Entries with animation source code
++++++

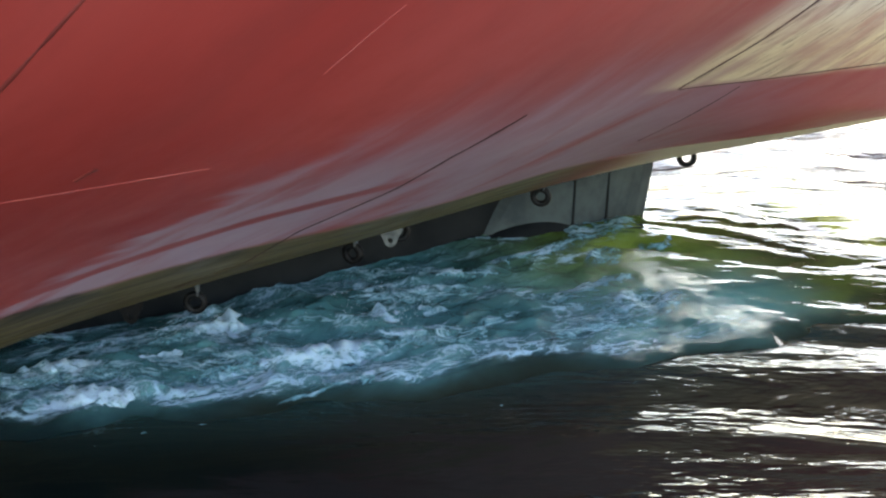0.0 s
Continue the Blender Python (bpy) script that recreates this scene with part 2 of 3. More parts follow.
def wash_material():
    k = Mat("aerated_water")
    o = k.coord()
    x, y, z = k.axes(o)
    inside = k.axes(k.coord("UV"))[0]
    net, froth = lacework(k, o)
    fine = k.noise(o, 30.0, 5, 0.7, 0.6)
    patches = k.noise(k.scaled(o, (0.5, 0.9, 1.0)), 1.1, 4, 0.6, 0.8)
    # most foam over the screw and along the outer rim, little on the smooth water by the rudder
    zone = k.calc("MULTIPLY", k.ramp(x, 0.8, -3.6, 0.08, 1.0), k.ramp(x, -8.7, -6.9, 0.08, 1.0))
    rim = k.calc("MULTIPLY", k.ramp(inside, 0.35, 0.6), k.ramp(inside, 1.0, 0.7))
    where = k.calc("ADD", k.calc("MULTIPLY", k.ramp(patches, 0.36, 0.64), 0.8), k.calc("MULTIPLY", rim, 0.35))
    where = k.calc("ADD", where, k.ramp(z, 0.16, 0.42, 0.0, 0.45))
    where = k.calc("MULTIPLY", k.calc("MULTIPLY", where, zone), k.ramp(inside, 0.3, 0.6))
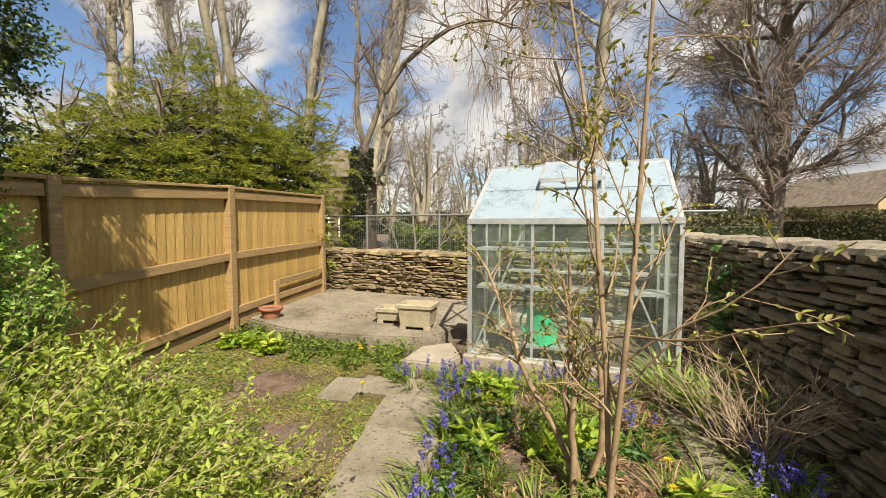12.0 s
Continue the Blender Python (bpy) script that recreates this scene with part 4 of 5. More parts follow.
# the bed beside the paving
for i in range(34):
    rr = random.Random(100 + i)
    u, v = rr.uniform(2.15, 3.5), rr.uniform(-2.12, -1.36)
    x, y = uv(u, v)
    k = i % 5
    clump("bed_weed", ("tuft of long green leaves in the weedy bed", "bright green seedling clump in the weedy bed", "straggling upright weed in the bed", "broad leaved weed in the bed", "ferny green weed in the bed")[k], "plant", x, y, 0.17, rr.uniform(0.08, 0.24), 16, 8,
          (0.075, 0.03, 0.045, 0.1, 0.03)[k], (0.02, 0.014, 0.012, 0.036, 0.008)[k], ("herb", "bright_leaf", "green_leaf", "herb", "green_leaf")[k], 110 + i, z=-0.03, group="weeds in the bed", upright=0.75)


# ---- old fruit tree against the wall ----
def lateral(pts):
    """Points given as across the view of the wall, away from it, and up."""
    return np.array([(0.335 * l + 0.942 * d, -0.942 * l + 0.335 * d, z) for l, d, z in pts])


def old_fruit_tree():
    rng = np.random.default_rng(77)
    t = thing("old_fruit_tree", 3.68, 3.44, -0.05, "gnarled twin-stemmed fruit tree in bud, ivy round its foot", "tree")
    paths = [([(0.14, 0, 0.3), (0.08, 0, 0.51), (-0.047, -0.01, 0.7), (-0.05, -0.02, 0.82), (-0.066, -0.03, 0.93), (-0.153, -0.075, 1.35), (-0.187, -0.11, 1.7), (-0.232, -0.15, 2.05), (-0.3, -0.165, 2.2), (-0.4, -0.18, 2.5), (-0.42, -0.2, 2.8)], 0.038, 0.022),
             ([(0.18, 0, 0), (0.15, 0, 0.27), (0.112, 0, 0.45), (0.079, 0, 0.58), (0.058, -0.02, 0.81), (0.031, -0.06, 1.18), (0.0, -0.086, 1.45), (-0.049, -0.113, 1.71), (-0.068, -0.13, 1.89), (-0.063, -0.147, 2.03), (-0.083, -0.16, 2.16), (-0.1, -0.16, 2.6), (-0.06, -0.16, 2.95)], 0.05, 0.022),
             ([(-0.045, -0.113, 1.72), (-0.11, -0.12, 1.73), (-0.171, -0.118, 1.76), (-0.24, -0.12, 1.79), (-0.302, -0.128, 1.85), (-0.34, -0.13, 1.84), (-0.386, -0.125, 1.82), (-0.45, -0.125, 1.83), (-0.536, -0.123, 1.8)], 0.026, 0.009),
             ([(-0.006, -0.107, 1.65), (0.03, -0.11, 1.68), (0.067, -0.11, 1.684), (0.12, -0.11, 1.66), (0.178, -0.107, 1.65), (0.293, -0.1, 1.6)], 0.017, 0.007),
             ([(0.277, -0.084, 1.43), (0.26, -0.1, 1.6), (0.224, -0.129, 1.86), (0.18, -0.13, 1.9), (0.131, -0.14, 1.96)], 0.012, 0.007),
             ([(0.051, -0.07, 1.3), (0.1, -0.075, 1.36), (0.167, -0.08, 1.4), (0.304, -0.083, 1.43), (0.574, -0.083, 1.42), (0.714, -0.073, 1.33), (0.9, -0.07, 1.2)], 0.012, 0.006),
             ([(-0.065, -0.147, 2.0), (-0.018, -0.147, 2.04), (0.028, -0.158, 2.13), (0.12, -0.16, 2.4), (0.2, -0.16, 2.7)], 0.026, 0.014),
             ([(-0.23, -0.15, 2.05), (-0.3, -0.16, 2.0), (-0.4, -0.16, 2.06), (-0.52, -0.16, 2.05), (-0.6, -0.16, 2.12)], 0.014, 0.006),
             ([(-0.4, -0.18, 2.45), (-0.6, -0.18, 2.42), (-0.8, -0.18, 2.5), (-1.0, -0.18, 2.42), (-1.2, -0.18, 2.5)], 0.016, 0.007),
             ([(0.1, -0.16, 2.35), (0.25, -0.16, 2.36), (0.4, -0.16, 2.28), (0.6, -0.16, 2.34)], 0.013, 0.006)]
    b = Bits()
    st, di = [], []
    for pts, r0, r1 in paths:
        P = resample(lateral(pts), 18)
        P[1:] += rng.normal(0, 0.006, P[1:].shape)
        tubes(b, P[None], np.linspace(r0, r1, 18)[None] * 0.58 * rng.uniform(0.86, 1.3, 18), 9)
        for q in range(4, 18):
            if P[q, 2] > 1.6:
                st.append(P[q]); di.append(unit(rng.normal(0, 1, 3) + [0, 0, 0.3]))
    put("trunk", b.mesh("trunk", True), M["bark"], t)
    st, di = np.array(st), np.array(di)
    n = len(st)
    lv = grow(rng, st, di, rng.uniform(0.08, 0.3, n), np.full(n, 0.006),
              [dict(k=6, wander=0.36, up=0.05, count=4, ratio=0.42, thin=0.7, angle=55, sides=5, taper=0.5), dict(k=4, wander=0.4, up=0.12, sides=4, taper=0.7, count=1, ratio=0.4, thin=0.8), dict(k=3, wander=0.3, up=0.1, sides=4, taper=1.0)])
    put("twig_mass", branches_mesh("twig_mass", lv, 0.0022), M["bark"], t)
    b = Bits()
    pt, d = on_branches(rng, lv[2], 1, 0.8)
    leaves(b, pt, d, 0.017, 0.01, rng, simple=True)
    put("bud_mass", b.mesh("bud_mass"), M["bright_leaf"], t)
    b = Bits()
    n = 520
    z = rng.uniform(0, 1, n) ** 1.6 * 1.15
    a = rng.uniform(0, math.tau, n); r = 0.045 + 0.17 * np.exp(-z * 5) * rng.uniform(0, 1, n)
    c = lateral(np.stack([np.interp(z, [0, 0.45, 0.81, 1.2], [0.18, 0.11, 0.06, 0.03]), z * 0 - 0.02, z], 1))
    P = c + np.stack([np.cos(a) * r, np.sin(a) * r, 0 * z], 1)
    leaves(b, P, np.stack([np.cos(a), np.sin(a), rng.normal(0, 0.6, n)], 1), 0.04, 0.034, rng, flat=0.3)
    put("ivy", b.mesh("ivy"), M["ivy"], t, "dark ivy leaves")
    # black oval lump above the left branch, its nature unknown
    bm = bmesh.new()
    bmesh.ops.create_icosphere(bm, subdivisions=2, radius=0.036)
    for v in bm.verts:
        v.co = Vector((v.co.x, v.co.y, v.co.z * 1.4)) * (1 + 0.12 * noise.noise(v.co * 40)) + Vector((*lateral([(-0.31, -0.14, 1.93)])[0],))
    part("burr", bm, M["gutter"], t, "small black oval lump", smooth=True)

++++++

Quote all the lines above exactly as given. Do not include the pictures.

[Solution for this task]:
0.0 s
Continue the Blender Python (bpy) script that recreates this scene with part 2 of 3. More parts follow.
def wash_material():
    k = Mat("aerated_water")
    o = k.coord()
    x, y, z = k.axes(o)
    inside = k.axes(k.coord("UV"))[0]
    net, froth = lacework(k, o)
    fine = k.noise(o, 30.0, 5, 0.7, 0.6)
    patches = k.noise(k.scaled(o, (0.5, 0.9, 1.0)), 1.1, 4, 0.6, 0.8)
    # most foam over the screw and along the outer rim, little on the smooth water by the rudder
    zone = k.calc("MULTIPLY", k.ramp(x, 0.8, -3.6, 0.08, 1.0), k.ramp(x, -8.7, -6.9, 0.08, 1.0))
    rim = k.calc("MULTIPLY", k.ramp(inside, 0.35, 0.6), k.ramp(inside, 1.0, 0.7))
    where = k.calc("ADD", k.calc("MULTIPLY", k.ramp(patches, 0.36, 0.64), 0.8), k.calc("MULTIPLY", rim, 0.35))
    where = k.calc("ADD", where, k.ramp(z, 0.16, 0.42, 0.0, 0.45))
    where = k.calc("MULTIPLY", k.calc("MULTIPLY", where, zone), k.ramp(inside, 0.3, 0.6))
12.0 s
Continue the Blender Python (bpy) script that recreates this scene with part 4 of 5. More parts follow.
# the bed beside the paving
for i in range(34):
    rr = random.Random(100 + i)
    u, v = rr.uniform(2.15, 3.5), rr.uniform(-2.12, -1.36)
    x, y = uv(u, v)
    k = i % 5
    clump("bed_weed", ("tuft of long green leaves in the weedy bed", "bright green seedling clump in the weedy bed", "straggling upright weed in the bed", "broad leaved weed in the bed", "ferny green weed in the bed")[k], "plant", x, y, 0.17, rr.uniform(0.08, 0.24), 16, 8,
          (0.075, 0.03, 0.045, 0.1, 0.03)[k], (0.02, 0.014, 0.012, 0.036, 0.008)[k], ("herb", "bright_leaf", "green_leaf", "herb", "green_leaf")[k], 110 + i, z=-0.03, group="weeds in the bed", upright=0.75)


# ---- old fruit tree against the wall ----
def lateral(pts):
    """Points given as across the view of the wall, away from it, and up."""
    return np.array([(0.335 * l + 0.942 * d, -0.942 * l + 0.335 * d, z) for l, d, z in pts])


def old_fruit_tree():
    rng = np.random.default_rng(77)
    t = thing("old_fruit_tree", 3.68, 3.44, -0.05, "gnarled twin-stemmed fruit tree in bud, ivy round its foot", "tree")
    paths = [([(0.14, 0, 0.3), (0.08, 0, 0.51), (-0.047, -0.01, 0.7), (-0.05, -0.02, 0.82), (-0.066, -0.03, 0.93), (-0.153, -0.075, 1.35), (-0.187, -0.11, 1.7), (-0.232, -0.15, 2.05), (-0.3, -0.165, 2.2), (-0.4, -0.18, 2.5), (-0.42, -0.2, 2.8)], 0.038, 0.022),
             ([(0.18, 0, 0), (0.15, 0, 0.27), (0.112, 0, 0.45), (0.079, 0, 0.58), (0.058, -0.02, 0.81), (0.031, -0.06, 1.18), (0.0, -0.086, 1.45), (-0.049, -0.113, 1.71), (-0.068, -0.13, 1.89), (-0.063, -0.147, 2.03), (-0.083, -0.16, 2.16), (-0.1, -0.16, 2.6), (-0.06, -0.16, 2.95)], 0.05, 0.022),
             ([(-0.045, -0.113, 1.72), (-0.11, -0.12, 1.73), (-0.171, -0.118, 1.76), (-0.24, -0.12, 1.79), (-0.302, -0.128, 1.85), (-0.34, -0.13, 1.84), (-0.386, -0.125, 1.82), (-0.45, -0.125, 1.83), (-0.536, -0.123, 1.8)], 0.026, 0.009),
             ([(-0.006, -0.107, 1.65), (0.03, -0.11, 1.68), (0.067, -0.11, 1.684), (0.12, -0.11, 1.66), (0.178, -0.107, 1.65), (0.293, -0.1, 1.6)], 0.017, 0.007),
             ([(0.277, -0.084, 1.43), (0.26, -0.1, 1.6), (0.224, -0.129, 1.86), (0.18, -0.13, 1.9), (0.131, -0.14, 1.96)], 0.012, 0.007),
             ([(0.051, -0.07, 1.3), (0.1, -0.075, 1.36), (0.167, -0.08, 1.4), (0.304, -0.083, 1.43), (0.574, -0.083, 1.42), (0.714, -0.073, 1.33), (0.9, -0.07, 1.2)], 0.012, 0.006),
             ([(-0.065, -0.147, 2.0), (-0.018, -0.147, 2.04), (0.028, -0.158, 2.13), (0.12, -0.16, 2.4), (0.2, -0.16, 2.7)], 0.026, 0.014),
             ([(-0.23, -0.15, 2.05), (-0.3, -0.16, 2.0), (-0.4, -0.16, 2.06), (-0.52, -0.16, 2.05), (-0.6, -0.16, 2.12)], 0.014, 0.006),
             ([(-0.4, -0.18, 2.45), (-0.6, -0.18, 2.42), (-0.8, -0.18, 2.5), (-1.0, -0.18, 2.42), (-1.2, -0.18, 2.5)], 0.016, 0.007),
             ([(0.1, -0.16, 2.35), (0.25, -0.16, 2.36), (0.4, -0.16, 2.28), (0.6, -0.16, 2.34)], 0.013, 0.006)]
    b = Bits()
    st, di = [], []
    for pts, r0, r1 in paths:
        P = resample(lateral(pts), 18)
        P[1:] += rng.normal(0, 0.006, P[1:].shape)
        tubes(b, P[None], np.linspace(r0, r1, 18)[None] * 0.58 * rng.uniform(0.86, 1.3, 18), 9)
        for q in range(4, 18):
            if P[q, 2] > 1.6:
                st.append(P[q]); di.append(unit(rng.normal(0, 1, 3) + [0, 0, 0.3]))
    put("trunk", b.mesh("trunk", True), M["bark"], t)
    st, di = np.array(st), np.array(di)
    n = len(st)
    lv = grow(rng, st, di, rng.uniform(0.08, 0.3, n), np.full(n, 0.006),
              [dict(k=6, wander=0.36, up=0.05, count=4, ratio=0.42, thin=0.7, angle=55, sides=5, taper=0.5), dict(k=4, wander=0.4, up=0.12, sides=4, taper=0.7, count=1, ratio=0.4, thin=0.8), dict(k=3, wander=0.3, up=0.1, sides=4, taper=1.0)])
    put("twig_mass", branches_mesh("twig_mass", lv, 0.0022), M["bark"], t)
    b = Bits()
    pt, d = on_branches(rng, lv[2], 1, 0.8)
    leaves(b, pt, d, 0.017, 0.01, rng, simple=True)
    put("bud_mass", b.mesh("bud_mass"), M["bright_leaf"], t)
    b = Bits()
    n = 520
    z = rng.uniform(0, 1, n) ** 1.6 * 1.15
    a = rng.uniform(0, math.tau, n); r = 0.045 + 0.17 * np.exp(-z * 5) * rng.uniform(0, 1, n)
    c = lateral(np.stack([np.interp(z, [0, 0.45, 0.81, 1.2], [0.18, 0.11, 0.06, 0.03]), z * 0 - 0.02, z], 1))
    P = c + np.stack([np.cos(a) * r, np.sin(a) * r, 0 * z], 1)
    leaves(b, P, np.stack([np.cos(a), np.sin(a), rng.normal(0, 0.6, n)], 1), 0.04, 0.034, rng, flat=0.3)
    put("ivy", b.mesh("ivy"), M["ivy"], t, "dark ivy leaves")
    # black oval lump above the left branch, its nature unknown
    bm = bmesh.new()
    bmesh.ops.create_icosphere(bm, subdivisions=2, radius=0.036)
    for v in bm.verts:
        v.co = Vector((v.co.x, v.co.y, v.co.z * 1.4)) * (1 + 0.12 * noise.noise(v.co * 40)) + Vector((*lateral([(-0.31, -0.14, 1.93)])[0],))
    part("burr", bm, M["gutter"], t, "small black oval lump", smooth=True)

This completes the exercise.